## YOUR TASK
Check each line below for the word "render" and give the number of lines that have it, nothing more.

### SOURCE DATA ###

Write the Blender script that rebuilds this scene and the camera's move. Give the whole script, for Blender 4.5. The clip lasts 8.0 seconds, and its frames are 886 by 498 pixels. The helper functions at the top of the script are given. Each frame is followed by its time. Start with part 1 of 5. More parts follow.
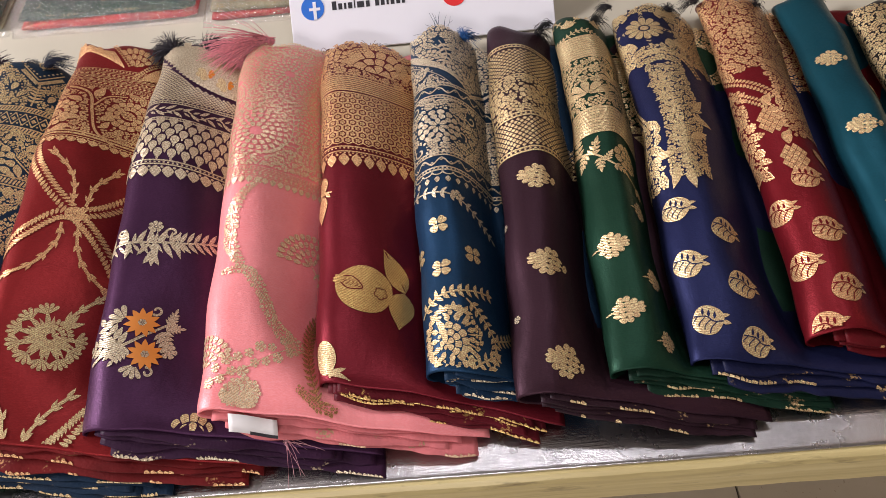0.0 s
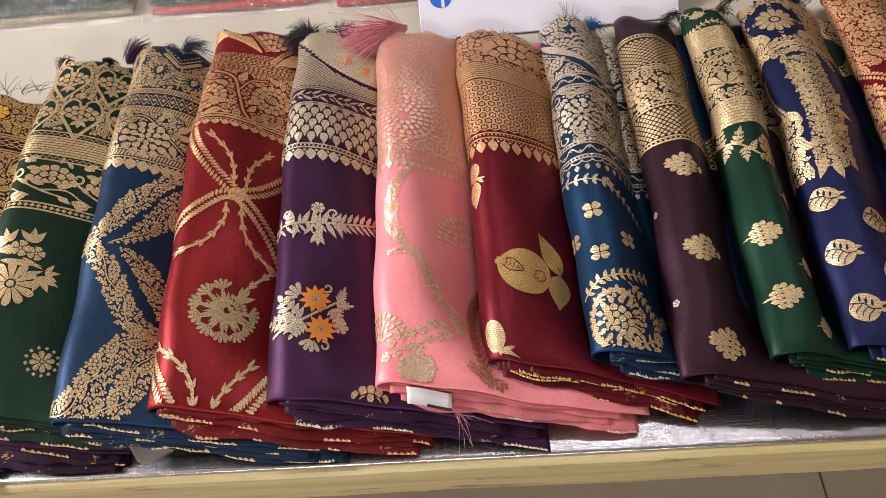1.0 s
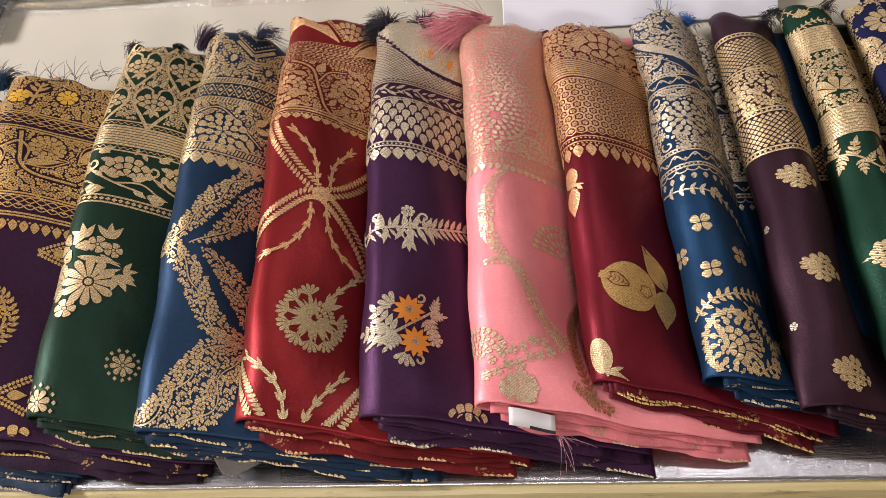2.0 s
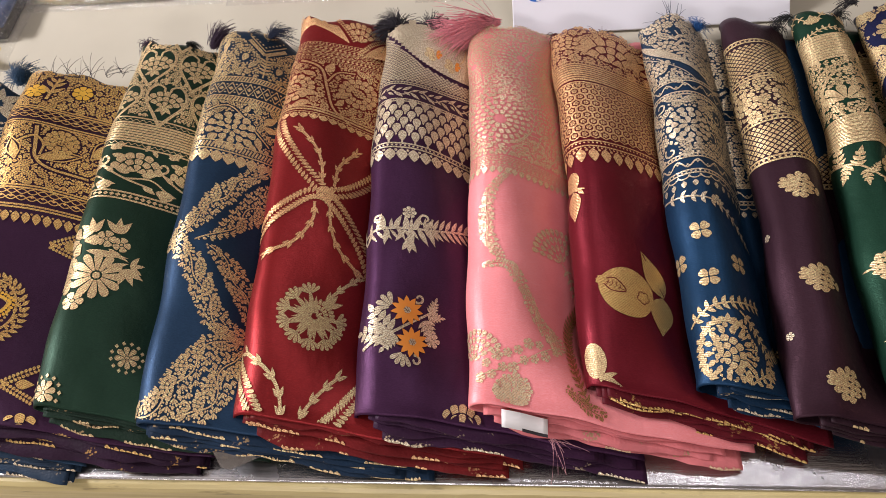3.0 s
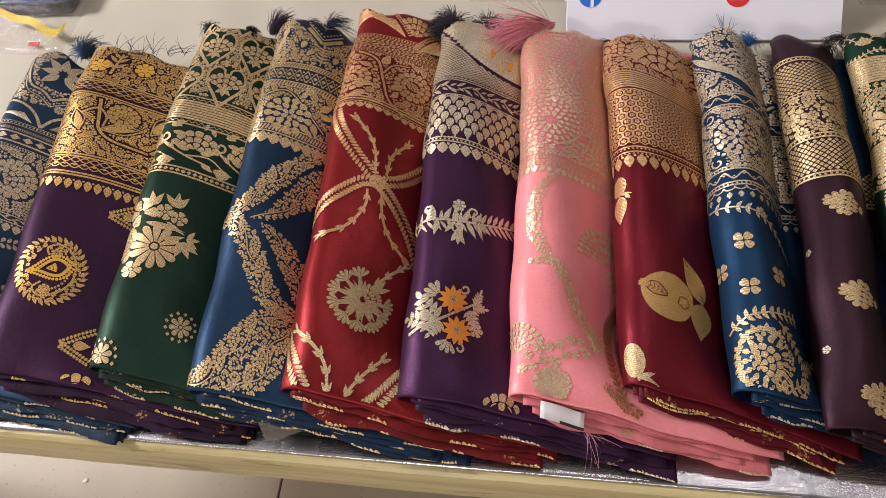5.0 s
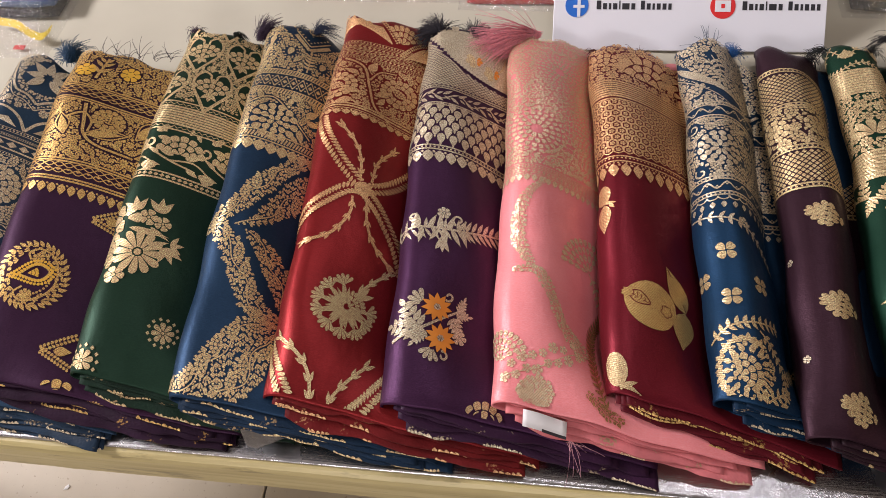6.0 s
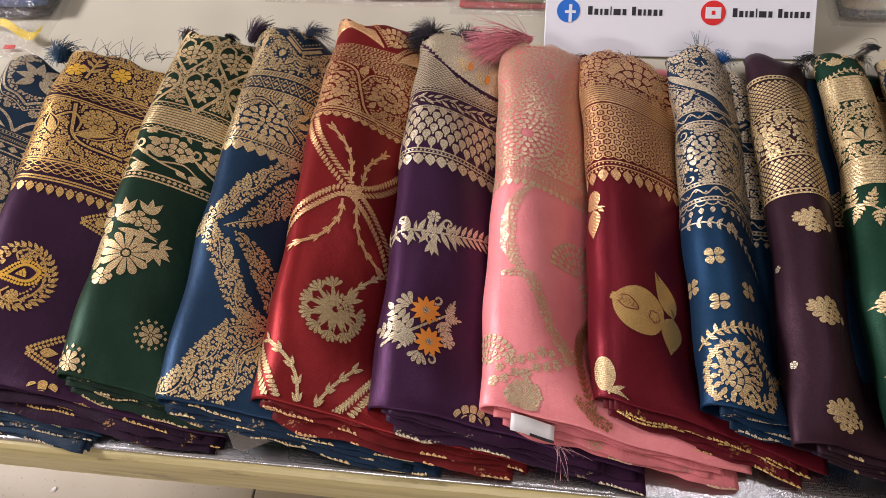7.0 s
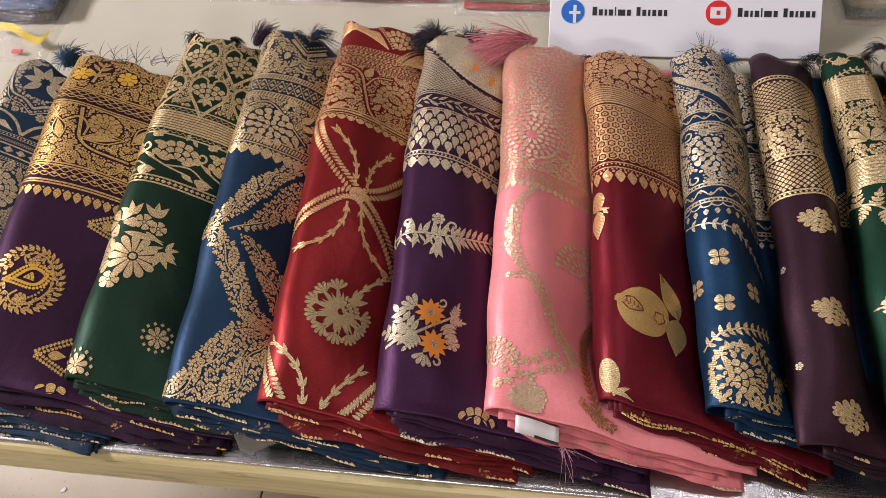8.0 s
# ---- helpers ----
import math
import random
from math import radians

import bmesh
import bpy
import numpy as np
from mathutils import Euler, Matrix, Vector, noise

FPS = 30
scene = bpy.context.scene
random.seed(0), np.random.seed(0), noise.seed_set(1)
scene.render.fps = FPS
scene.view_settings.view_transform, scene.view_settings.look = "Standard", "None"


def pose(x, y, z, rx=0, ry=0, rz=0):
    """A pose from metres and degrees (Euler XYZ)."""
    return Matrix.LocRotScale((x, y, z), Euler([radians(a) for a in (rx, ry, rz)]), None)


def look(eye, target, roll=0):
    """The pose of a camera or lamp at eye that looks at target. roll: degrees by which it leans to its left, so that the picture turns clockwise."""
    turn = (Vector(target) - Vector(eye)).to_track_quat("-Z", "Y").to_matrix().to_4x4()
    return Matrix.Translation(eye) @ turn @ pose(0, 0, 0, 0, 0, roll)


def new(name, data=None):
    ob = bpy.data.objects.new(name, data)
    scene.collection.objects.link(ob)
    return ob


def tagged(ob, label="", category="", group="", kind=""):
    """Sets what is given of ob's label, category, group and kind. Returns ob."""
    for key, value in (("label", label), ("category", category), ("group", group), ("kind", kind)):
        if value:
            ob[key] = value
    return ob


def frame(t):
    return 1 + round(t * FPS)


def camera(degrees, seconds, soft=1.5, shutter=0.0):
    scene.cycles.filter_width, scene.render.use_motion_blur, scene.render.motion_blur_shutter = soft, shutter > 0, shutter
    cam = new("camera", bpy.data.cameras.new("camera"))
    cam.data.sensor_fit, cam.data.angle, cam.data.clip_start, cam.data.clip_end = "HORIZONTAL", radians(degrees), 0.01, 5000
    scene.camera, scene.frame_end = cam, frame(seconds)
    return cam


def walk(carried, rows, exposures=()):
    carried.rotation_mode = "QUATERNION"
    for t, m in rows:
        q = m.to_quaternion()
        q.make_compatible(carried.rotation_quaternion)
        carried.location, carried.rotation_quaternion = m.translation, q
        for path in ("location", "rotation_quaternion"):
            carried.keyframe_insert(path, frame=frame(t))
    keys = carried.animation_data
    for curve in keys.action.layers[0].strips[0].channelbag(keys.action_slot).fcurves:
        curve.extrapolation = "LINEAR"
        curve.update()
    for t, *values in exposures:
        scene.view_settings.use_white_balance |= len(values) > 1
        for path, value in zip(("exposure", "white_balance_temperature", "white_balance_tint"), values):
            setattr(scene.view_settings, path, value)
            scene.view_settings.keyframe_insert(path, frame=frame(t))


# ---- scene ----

###

## TASK RESPONSE
2